Alternator Upgrade Guide 2026: Signs of Failure, High-Output Options, and When to Replace

Your alternator is the unsung hero of your vehicle's electrical system. It powers everything — lights, ignition, fuel injection, ECU, and every accessory you've added. When it starts failing, nothing works right. And if you've added off-road lights, a winch, a powerful audio system, or auxiliary batteries, your stock alternator may not be up to the task.

Here's everything you need to know about alternators: how they work, when to replace, and why upgrading to a high-output alternator might be the smartest mod you've overlooked.

How Your Alternator Works

The alternator converts mechanical energy (from your engine's serpentine belt) into electrical energy. It produces alternating current (AC), which an internal rectifier converts to direct current (DC) that your vehicle uses. The voltage regulator keeps output between 13.5-14.5 volts.

When the engine is running, the alternator powers all electrical systems AND recharges the battery. The battery is really just a starter — once the engine is running, the alternator does all the heavy lifting.

Signs Your Alternator Is Failing

  • Dimming lights: Headlights or interior lights dim at idle and brighten when you rev — classic voltage regulation failure
  • Battery warning light: The battery icon on your dash actually monitors alternator output, not the battery itself
  • Dead battery (repeatedly): If your battery keeps dying despite being new, the alternator isn't charging it
  • Whining or grinding noise: Worn bearings in the alternator create noise that changes with RPM
  • Electrical gremlins: Flickering gauges, resetting radio presets, inconsistent power windows
  • Burning smell: An overworked alternator overheats, sometimes burning the internal diodes or wiring
  • Slow cranking: If the alternator can't keep the battery charged, starting becomes sluggish

Testing Your Alternator

With a basic multimeter:

  1. Engine off: Battery should read 12.4-12.7V (fully charged)
  2. Engine running: Should read 13.5-14.5V at the battery terminals
  3. With loads on (lights, AC, radio all on): Should still hold above 13.2V

If voltage drops below 13V with loads, your alternator is underperforming. If it reads above 15V, the voltage regulator is failing (this will boil your battery).

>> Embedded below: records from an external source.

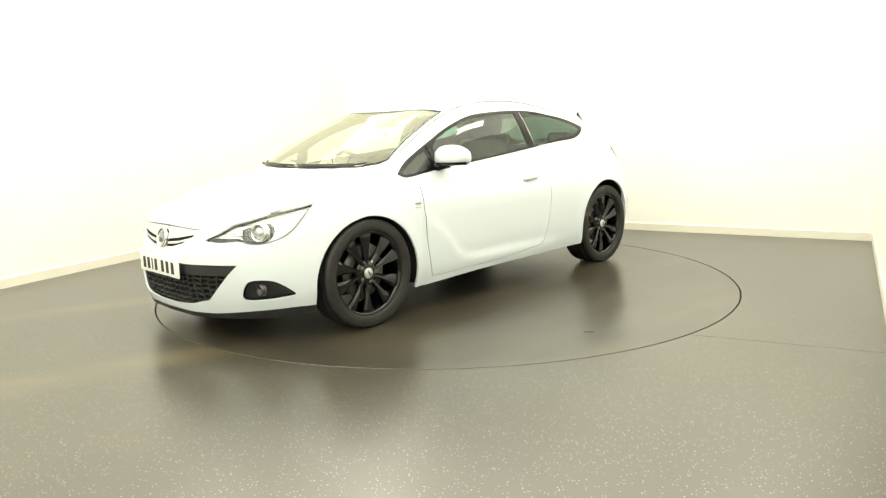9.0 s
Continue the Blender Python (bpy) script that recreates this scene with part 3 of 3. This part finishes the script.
def nose_x(y, z):
    """How far ahead the nose stands at y and z."""
    pts = [shell_point(px, py, z) for px, py in OUTLINE if px > 0.9]
    return float(np.interp(abs(y), [p.y for p in pts], [p.x for p in pts]))


def tail_x(y, z):
    pts = [shell_point(px, py, z) for px, py in OUTLINE if px < -1.2][::-1]
    return float(np.interp(abs(y), [p.y for p in pts], [p.x for p in pts]))


TYRE_R, RIM_R, HUB_Y = 0.343, 0.267, 0.793


def build_wheel(x, z, side):
    """Gloss black ten-spoke alloy wheel with its tyre, bolts, cap and brake disc; local z points outwards."""
    m = C(x, side * HUB_Y, z, -90 * side, 0, 0) @ pose(0, 0, 0, 0, 0, 90) @ Matrix.Diagonal((RIM_R / 0.247, RIM_R / 0.247, 1.06, 1))
    mt = C(x, side * HUB_Y, z, -90 * side, 0, 0) @ pose(0, 0, 0, 0, 0, 90) @ Matrix.Diagonal((TYRE_R / 0.3255, TYRE_R / 0.3255, 1.08, 1))
    bm = lathe(bmesh.new(), [(0.225, -0.1), (0.228, 0.03), (0.222, 0.07), (0.231, 0.088), (0.243, 0.096), (0.247, 0.092), (0.244, 0.07), (0.235, -0.1), (0.225, -0.1)], m, 64)
    wheel = part("wheel", bm, ALLOY, car, "gloss black ten-spoke alloy wheel with a dark tyre")
    # tyre
    prof = [(0.238, -0.085), (0.262, -0.106), (0.29, -0.112), (0.312, -0.107), (0.3225, -0.096), (0.3248, -0.062), (0.3195, -0.059), (0.3195, -0.053), (0.325, -0.05), (0.3255, -0.016), (0.3195, -0.013), (0.3195, -0.006),
            (0.3255, -0.003), (0.3255, 0.003), (0.3195, 0.006), (0.3195, 0.013), (0.3255, 0.016), (0.325, 0.05), (0.3195, 0.053), (0.3195, 0.059), (0.3248, 0.062), (0.3225, 0.096), (0.313, 0.107),
            (0.305, 0.1085), (0.298, 0.1085), (0.285, 0.1125), (0.268, 0.109), (0.262, 0.1075), (0.258, 0.1075), (0.25, 0.1), (0.243, 0.09)]
    # a low sidewall: its inner rings meet the larger rim
    grow = RIM_R / 0.247 * 0.3255 / TYRE_R
    prof = [(r if r > 0.305 else 0.305 - (0.305 - r) * (0.305 - 0.238 * grow) / (0.305 - 0.238), h) for r, h in prof]
    bm = lathe(bmesh.new(), prof, mt, 240)
    inv = mt.inverted()
    for v in bm.verts:
        p = inv @ v.co
        r = math.hypot(p.x, p.y)
        if r > 0.3115 and abs(p.z) > 0.058:
            a = round(math.atan2(p.y, p.x) / (2 * math.pi) * 240)
            if a % 4 == 0:
                v.co = mt @ Vector((p.x * (1 - 0.003 / r), p.y * (1 - 0.003 / r), p.z * 0.985))
    part("tyre", bm, RUBBER, wheel, "worn black road tyre")
    # barrel behind the spokes
    part("wheel_barrel", lathe(bmesh.new(), [(0.226, 0.07), (0.215, 0.02), (0.212, -0.09)], m, 48), ALLOY, wheel)
    for i in range(10):
        a = radians(36 * i + (2.5 if i % 2 else -2.5))
        mm = m @ Matrix.Rotation(a, 4, "Z")
        bm = bmesh.new()
        stations = [(0.04, 0.017, 0.074, 0.03), (0.075, 0.014, 0.075, 0.03), (0.12, 0.0165, 0.082, 0.03), (0.17, 0.027, 0.088, 0.026), (0.21, 0.038, 0.09, 0.022), (0.233, 0.044, 0.087, 0.018)]
        rings = []
        for r, hw, top, th in stations:
            rings.append([bm.verts.new(mm @ Vector(q)) for q in ((r, -hw, top - th), (r, -hw, top - 0.01), (r, -hw * 0.62, top), (r, hw * 0.35, top - 0.004), (r, hw, top - 0.016), (r, hw, top - th))])
        for p, q in zip(rings, rings[1:]):
            for k in range(6):
                bm.faces.new((p[k], p[(k + 1) % 6], q[(k + 1) % 6], q[k]))
        bm.faces.new(rings[0][::-1]), bm.faces.new(rings[-1])
        part("spoke", bm, ALLOY, wheel, smooth=False)
    part("hub", lathe(bmesh.new(), [(0.085, 0.03), (0.078, 0.058), (0.064, 0.07), (0.04, 0.076), (0, 0.076)], m, 40), ALLOY, wheel)
    part("centre_cap", lathe(bmesh.new(), [(0.031, 0.072), (0.031, 0.082), (0.027, 0.086), (0.012, 0.087), (0, 0.087)], m, 28), SATIN, wheel, "small silver centre cap")
    part("cap_emblem", box(bmesh.new(), m @ pose(0, 0, 0.088, 0, 0, 35), 0.034, 0.007, 0.003, 0.001), TRIM, wheel)
    for i in range(5):
        a = radians(72 * i + 18)
        bm = lathe(bmesh.new(), [(0.0115, 0.055), (0.0115, 0.078), (0.009, 0.081), (0, 0.081)], m @ pose(0.054 * math.cos(a), 0.054 * math.sin(a), 0), 6)
        part("wheel_bolt", bm, STEEL, wheel, "dull steel wheel bolt")
    part("brake_disc", lathe(bmesh.new(), [(0.07, 0.02), (0.07, 0.03), (0.148, 0.03), (0.15, 0.02), (0.148, 0.006), (0.07, 0.006)], m, 48), STEEL, wheel, "dull steel brake disc")
    bm = bmesh.new()
    prism(bm, [(r * math.cos(radians(a)), r * math.sin(radians(a))) for r, a in [(0.1, 150), (0.168, 145), (0.172, 165), (0.172, 185), (0.168, 205), (0.1, 200), (0.095, 175)]], 0.05, m @ pose(0, 0, -0.005))
    part("brake_caliper", bm, STEEL, wheel, "grey brake caliper", smooth=False)
    part("balance_weight", box(bmesh.new(), m @ pose(0, -0.209, 0.045), 0.055, 0.004, 0.02, 0.001), SATIN, wheel)
    return wheel


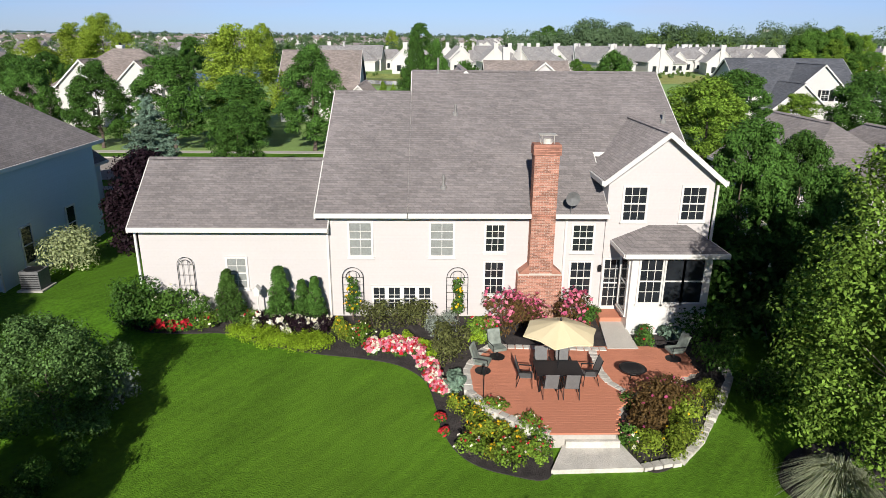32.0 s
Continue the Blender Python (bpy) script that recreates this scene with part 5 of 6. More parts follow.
PEAR = flame_tree("young flame-shaped pear tree in a mulch ring", "dark", 81, 5.7, 1.8, 0.25, 240, 95, 0.07)
for i, (x, y, s) in enumerate(((-1.15, -24.6, 1.0), (6.3, -21.9, 0.97), (12.05, -26.1, 0.98))):
    if i:
        place(PEAR, x, y, s, None, 70 * i)
    else:
        PEAR.location = (x, y, gz(y))
    mulch_ring(x, y, 0.85, i)
YARD = [
    broadleaf("large open oak with dark leaves on the lawn", "oak", 82, 15.6, 5.0, 0.02, 720, 150, 0.082, 0.12, None, 0.15, lobe=0.3, boughs=15, lean=-0.1),
    broadleaf("leafy river birch with pale peeling trunks", "birch", 83, 11.7, 4.5, 0.09, 900, 120, 0.058, 0.28, BIRCH, 0.095, 3, lobe=0.28, boughs=9, hang=1.1),
    broadleaf("tall river birch with yellow-green leaves", "birch", 84, 11.6, 4.6, 0.09, 900, 120, 0.058, 0.28, BIRCH, 0.095, 3, lobe=0.28, boughs=9, hang=1.1),
    broadleaf("rounded crabapple tree with small leaves", "green", 85, 5.7, 2.6, 0.1, 330, 110, 0.06, 0.1, None, 0.17, lobe=0.3),
    broadleaf("broad bushy shrub with grey-green leaves", "greygreen", 86, 3.6, 2.4, 0.0, 330, 100, 0.05, 0.1, None, 0.17, lobe=0.3),
    broadleaf("small dark purple-leaved tree in bed", "purple", 87, 4.0, 1.7, 0.26, 200, 110, 0.055, 0.1, None, 0.22, lobe=0.3, boughs=6),
    flame_tree("dense upright pear tree beside the patio", "green", 88, 7.8, 2.5, 0.26, 330, 110, 0.085),
    broadleaf("narrow dark green ornamental tree in bed", "dark", 89, 6.6, 1.9, 0.06, 300, 130, 0.055, 0.25, None, 0.18, lobe=0.28, boughs=4),
    broadleaf("loose green tree with open tiers of leaf", "green", 90, 6.6, 2.6, 0.2, 190, 120, 0.07, 0.25, None, 0.16, lobe=0.34, boughs=8, hang=0.55),
    broadleaf("purple-leaved maple beside the house", "purple", 91, 5.4, 2.1, 0.0, 130, 120, 0.09, 0.1, None, 0.32),
    broadleaf("tall broad green tree on the lawn's edge", "birch", 92, 15.2, 5.7, 0.1, 400, 160, 0.085, 0.38, None, 0.13, 2, lobe=0.34, boughs=13),
    bare_tree("half-bare grey tree with thin grey-green leaves", 93, 16.5, 0.8, 1800, "olive"),
    pine("blue spruce beside the house", "spruce", 94, 7.9, 2.2, 0.03, 16, 9, -0.03, 1.0, 0.26, 60, 0.085, 0.5, 1.0, 0.6),
    broadleaf("green tree with low spreading crown", "dark", 95, 13.0, 4.4, 0.12, 260, 140, 0.1, 0.2, None, 0.15),
    broadleaf("slender young tree with a bare lower trunk", "bright", 96, 13.2, 2.9, 0.26, 160, 130, 0.09, 0.2, None, 0.18),
]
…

Stock vs. High-Output Alternators

Factory alternators typically produce 120-160 amps. That's fine for a stock vehicle. But add accessories and the math changes fast:

Accessory Current Draw
Headlights (halogen) 15-20A
LED light bar (50") 15-25A
Winch (under load) 300-500A (!)
Car audio system (1,000W) 80-100A
Heated seats 5-10A
Auxiliary battery charging 20-40A
Air compressor (onboard) 20-30A

A heavily accessorized truck can easily demand 250+ amps. If your stock alternator only puts out 150A, you're running a deficit — and your battery fills the gap until it can't.

When to Upgrade to High-Output

  • You've added a serious audio system (500W+)
  • You run a winch regularly (recovery, plowing)
  • You have multiple light bars or auxiliary lighting
  • You run dual batteries or an auxiliary battery system
  • You've added an onboard air compressor
  • You experience voltage drops with accessories running

High-output alternators push 200-300+ amps using heavier windings, larger diodes, and better cooling. They're a direct bolt-on replacement — same mounting, same serpentine belt. The only consideration is ensuring your wiring (especially the charge wire from alternator to battery) is adequate gauge for the increased current.

Alternator and Battery: The Partnership

Your alternator and battery work as a team. A dying alternator kills batteries. A weak battery can mask alternator problems. When replacing one, always test the other.

If you're upgrading to a high-output alternator, consider upgrading your battery too. An AGM (Absorbed Glass Mat) battery handles deep cycling better than flooded lead-acid and is better suited for high-demand electrical systems.

For trucks with dual battery setups, a battery isolator ensures your starting battery stays charged while your auxiliary battery powers accessories. Essential for overlanding rigs and work trucks with inverters.

Maintaining Your Alternator

  • Belt tension: A loose serpentine belt causes the alternator to slip, reducing output and causing squealing. Check tension regularly.
  • Connections: Corroded or loose terminals at the alternator reduce charging efficiency. Clean and tighten annually.
  • Heat management: Alternators hate heat. If yours is mounted near exhaust headers, consider a heat shield.
  • Don't jump-start wrong: Incorrect jump-starting can spike voltage and destroy the alternator's diode bridge instantly.

Related Charging System Components

The alternator doesn't work alone. Here are the other pieces of the puzzle:

Bottom Line

Don't wait for your alternator to strand you. If you're seeing warning signs or you've added power-hungry accessories, a high-output alternator upgrade is one of the best investments you can make. Paired with a quality battery, your electrical system will handle whatever you throw at it.